Why does the derivative not exist at a cusp?

Question

I'm trying to grasp what's going on at a cusp geometrically. For instance, $y^2=x^3$ is not differentiable at the origin. In $y$ things appear fine: differentiate $y = \pm x^{3/2}$ and we get $y'=0$ regardless of approach from the top or bottom branch. But in $x$, we get the slope $x'$ is $\pm\infty$ depending on approach.

But then again, for the circle $y^2+x^2=1$, we get $y' = \pm\infty$ at (1,0) depending on approach from the top or bottom. Yet it's clear that $dy/dx$ exists since, among many reasons, the Jacobian matrix has full rank everywhere. On the surface the two cases seem the same; at some point the derivative wrt to the other variable is 0, and flipping the variable we get two different slopes for the vertical tangent. Either there is some subtle difference or I'm missing something glaringly obvious. I think given any parameterization of the cuspidal cubic that tangent vectors at the origin only point in the negative x direction, while we can get opposite pointing tangent vectors everywhere on the circle depending on our parameterizations, but I'm not sure how to interpret this formally.

Answer 1

To think of curves in the plane, not necessarily graphs of functions, a cusp $P$ is characterized by either of two conditions: two limiting one-sided tangent directions (i.e., I do not mean to allow $y^2=x^2$, which has $y=x$ and $y=-x$ as two distinct branches — this is called a node, but you might think of $y=|x|$ or $y=|\log(x+1)|$ as typifying this behavior [at the origin]) or one limiting tangent direction with two branches meeting at $P$ (such as $y^2=x^3$). As @ronno suggested, in neither case does the curve have a smooth point at $P$, so that locally one cannot express the curve as either $y=f(x)$ or $x=g(y)$ for smooth functions $f$ and $g$.

Answer 2

We need to clearly indicate which part of calculus we are discussing here. If we are talking about differentiability of a function of single variable $$y=f(x)$$ then the question is ill-posed since $y^2=x^3$ is not a function and the standard rules of differentiation do not apply (i.e. you cannot derive using $y=\pm x^{3/2}$ since it's a couple of functions)

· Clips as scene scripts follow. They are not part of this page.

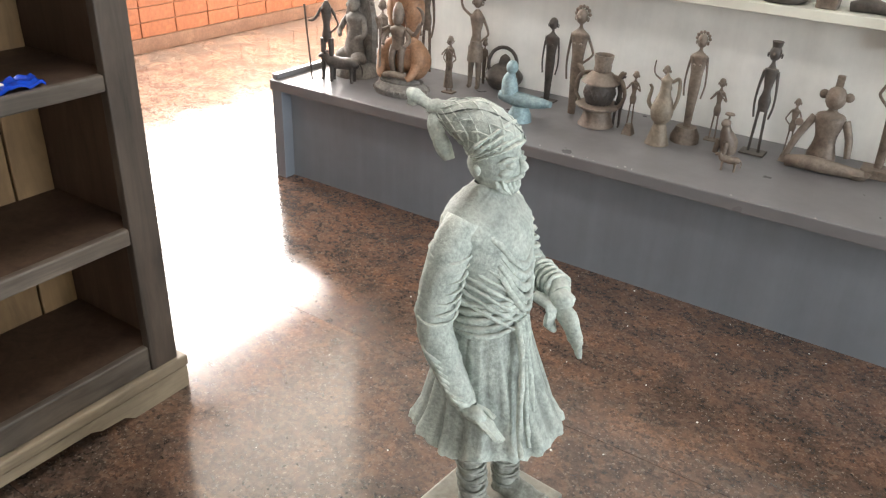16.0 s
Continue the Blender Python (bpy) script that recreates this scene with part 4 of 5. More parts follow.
    tube(bm, [(0.05, 0.03, 0.352, 0.008), (0.074, 0.03, 0.337, 0.013), (0.07, 0.034, 0.312, 0.011), (0.078, 0.034, 0.3, 0.004)], 10, 0.6, 4)
    # shield on the back
    tube(bm, [(-0.03, 0.004, 0.5, 0.02), (-0.042, 0.004, 0.47, 0.044), (-0.046, 0.004, 0.42, 0.05), (-0.042, 0.004, 0.37, 0.04)], 16, 0.2, 4, (0, 1, 0))
    # head, beard, moustache, brow and nose
    ball(bm, 0.012, 0, 0.55, 0.0365, 0.031, 0.044, n=24)
    tube(bm, [(0.02, 0, 0.535, 0.023), (0.027, 0, 0.521, 0.018), (0.034, 0, 0.511, 0.012), (0.039, 0, 0.504, 0.005)], 16, 1, 4)
    for k in range(9):
        a = radians(-64 + 16 * k)
        tube(bm, [(0.012 + 0.03 * math.cos(a), 0.03 * math.sin(a), 0.532, 0.0025), (0.018 + 0.024 * math.cos(a), 0.023 * math.sin(a), 0.519, 0.0028), (0.028 + 0.013 * math.cos(a), 0.011 * math.sin(a), 0.508, 0.0018)], 6, 1, 3)
    tube(bm, [(0.042, 0, 0.566, 0.004), (0.047, 0, 0.556, 0.0055), (0.0505, 0, 0.547, 0.0065), (0.046, 0, 0.541, 0.005)], 10, 0.9, 3)
    for s in (-1, 1):
        ball(bm, 0.041, s * 0.014, 0.554, 0.0045, 0.008, 0.0045, n=10)
        tube(bm, [(0.045, s * 0.005, 0.563, 0.0035), (0.04, s * 0.018, 0.564, 0.003), (0.03, s * 0.026, 0.559, 0.002)], 6, 1, 3)
        tube(bm, [(0.047, s * 0.001, 0.534, 0.004), (0.043, s * 0.012, 0.532, 0.0036), (0.035, s * 0.021, 0.53, 0.002)], 6, 1, 3)
        ball(bm, 0.002, s * 0.032, 0.545, 0.006, 0.0033, 0.0085, n=10)
        ball(bm, 0.034, s * 0.018, 0.543, 0.011, 0.009, 0.009, n=10)
    # netted cap leaning back to a knotted tuft
    cap = [(0.016, 0, 0.568, 0.0365), (0.008, 0, 0.582, 0.0385), (-0.006, 0, 0.598, 0.036), (-0.024, 0, 0.606, 0.0345), (-0.046, 0, 0.611, 0.026), (-0.066, 0, 0.616, 0.0155), (-0.084, 0, 0.62, 0.011)]
    tube(bm, cap, 24, 0.88, 5)
    line = smoothline(cap[:6], 5)
    for turn in (1, -1):
        for k in range(12):
            pts = []
            for i, q in enumerate(line):
                d = Vector((line[min(i + 1, len(line) - 1)] - line[max(i - 1, 0)])[:3]).normalized()
                u = Vector((0, 1, 0))
                w = d.cross(u)
                a = 2 * math.pi * k / 12 + turn * 0.085 * i
                p = Vector(q[:3]) + (u * 0.88 * math.cos(a) + w * math.sin(a)) * q[3] * 1.01
                pts.append((*p, 0.0011))
            tube(bm, pts, 5, 1, 1)
    for k in range(4):
        q = line[k * 2]
        ring(bm, q[3] * 0.95, 0.0026, pose(q[0], 0, q[2], 0, -26 - 6 * k, 0), 28, 6)
    tube(bm, [(-0.08, 0, 0.619, 0.0095), (-0.095, 0, 0.627, 0.011), (-0.11, 0.001, 0.636, 0.0125), (-0.118, 0.002, 0.637, 0.006)], 12, 0.7, 4)
    for p in ((-0.108, -0.006, 0.626), (-0.114, 0.006, 0.629)):
        ball(bm, *p, 0.008, 0.006, 0.007, n=10)
    tube(bm, [(-0.07, -0.004, 0.616, 0.0095), (-0.07, -0.012, 0.598, 0.0115), (-0.056, -0.016, 0.565, 0.011), (-0.048, -0.016, 0.548, 0.008)], 10, 0.6, 4)
    for v in bm.verts:
        if v.co.z > 0.497:
            v.co.x, v.co.y, v.co.z = v.co.x * 0.93, v.co.y * 0.95, 0.497 + (v.co.z - 0.497) * 0.83
    for v in bm.verts:
        if v.co.z > 0.2:
            v.co.z = 0.2 + (v.co.z - 0.2) * 0.965
    bm.normal_update()
    roughen(bm, 0.0026, 80)
    roughen(bm, 0.0014, 230)
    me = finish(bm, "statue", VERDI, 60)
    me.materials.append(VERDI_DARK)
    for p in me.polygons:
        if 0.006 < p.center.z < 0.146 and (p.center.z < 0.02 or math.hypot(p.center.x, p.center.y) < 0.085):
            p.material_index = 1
    ob = new("statue", me)
    ob.matrix_basis = pose(-5.496, 1.484, 0.587, 0, 0, 0) @ pose(0, 0, 0, 0, -4.8, 2)
    tagged(ob, "pale verdigris bronze statue in a pleated tunic and netted cap", "statue")


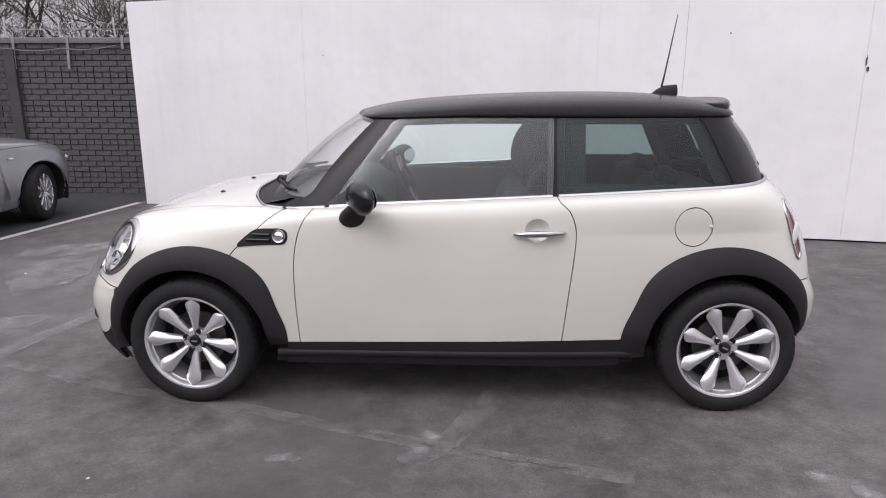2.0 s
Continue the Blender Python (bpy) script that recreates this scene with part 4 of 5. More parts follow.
# ---- bonnet washers, wipers, chrome belt, cowl ----
for y in (-.252, .252):
    p, n = on_top(-.012, y)
    jet = part("washer_jet", ball((0, 0, 0), (.014, .009, .007), 14, 8), TRIM, car, "small black washer jet", m=Matrix.Translation(p + n * .002))
belt = lower_grid[:, -1]
belt = np.concatenate([belt, (belt * np.array([1, -1, 1]))[::-1]])
STRIP = [(-1.0, -.5), (-.8, .35), (0, .6), (.8, .35), (1.0, -.5)]
for name_, lo, hi in (("cowl_trim", -1, .435), ("belt_trim", .445, .632), ("belt_trim", .642, 1.668), ("belt_trim", 1.678, 2.8)):
    row = [Vector(p) for p in lower_grid[:, -1] if lo <= p[0] <= hi]
    for sgn in ((1, -1) if name_ == "belt_trim" else (1,)):
        pts = [Vector((p.x, p.y * sgn, p.z)) for p in row]
        if name_ == "cowl_trim":
            pts = [Vector((p.x, -p.y, p.z)) for p in row[::-1]] + pts[1:]
        pts = [p + Vector((0, 0, .003)) for p in pts]
        nrm = [Vector((0, (-.6 if p.y < 0 else .6) * min(1, abs(p.y) / .4), .8)).normalized() if p.x > .5 else Vector((-.5, -.3 if p.y < -.3 else (.3 if p.y > .3 else 0), .8)).normalized() for p in pts]
        part(name_, tube(pts, .007 if hi < .7 else .0095, normals=nrm, shape=STRIP), CHROME, car, "thin chrome strip")
bm = bmesh.new()
rows = []
for k in range(len(lower_grid)):
    p, q = lower_grid[k, -1], upper_grid[min(range(len(upper_grid)), key=lambda j: np.linalg.norm(upper_grid[j, 0, :2] - lower_grid[k, -1, :2])), 0]
    rows.append([bm.verts.new((p[0], p[1], p[2] - .004)), bm.verts.new((q[0] + (.02 if q[0] < .6 else 0), q[1] * .97, q[2] + .004))])
for a, b in zip(rows, rows[1:]):
    if (a[0].co - b[0].co).length > 1e-5 and (a[1].co - b[1].co).length > 1e-5:
        bm.faces.new((a[0], b[0], b[1], a[1]))
    elif (a[0].co - b[0].co).length > 1e-5:
        bm.faces.new((a[0], b[0], a[1]))
pair("window_seal", bm, TRIM, "black rubber seal at the foot of the glass")


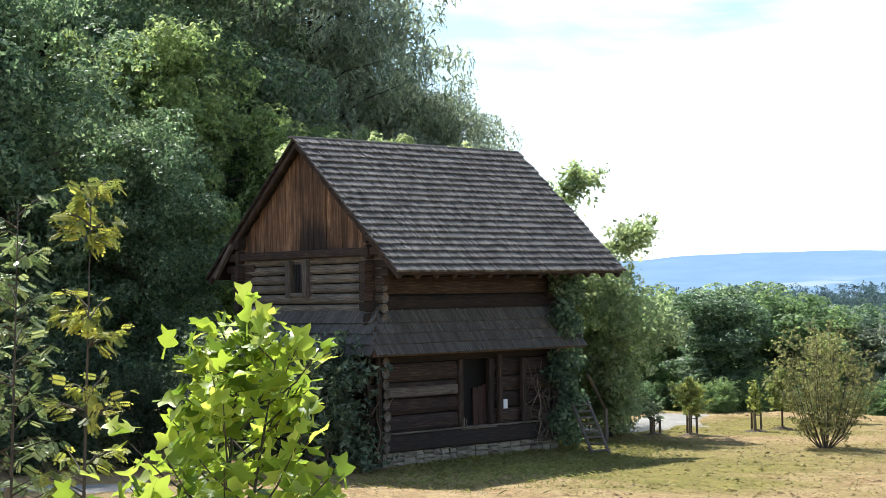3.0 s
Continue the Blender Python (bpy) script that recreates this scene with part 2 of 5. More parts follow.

If we are talking here about differentiability of a curve (or more generally about a manifold) then a tangent line (or a tangent space, more generally) does not exist. It can be shown rigorously.

If you would like to gain "feeling" of what it means geometrically, imagine that you have a magnifying glass that can zoom in to any scale you want. No matter how close you zoom in for the curve you mention at $(0,0)$, it will never remind you of a line. Look at the circle instead: if at any point you zoom in super closely, you will not be able to tell if you are looking at a line or a piece of a circle.

This ability or rather inability to distinct between a piece of curve or a straight line is what makes a curve differentiable at a point. If a curve can be approximated with an arbitrary precision within a certain neighborhood (however small) of this point with a straight line, then the curve is differentiable (smooth, or a manifold)

This definition can be made precise using the "$\epsilon-\delta$" language.

To blow your mind, there is so called "subdifferential culculus" that defines derivatives and subdifferentials of objects like $y^3=x^{3/2}$ at $(0,0)$.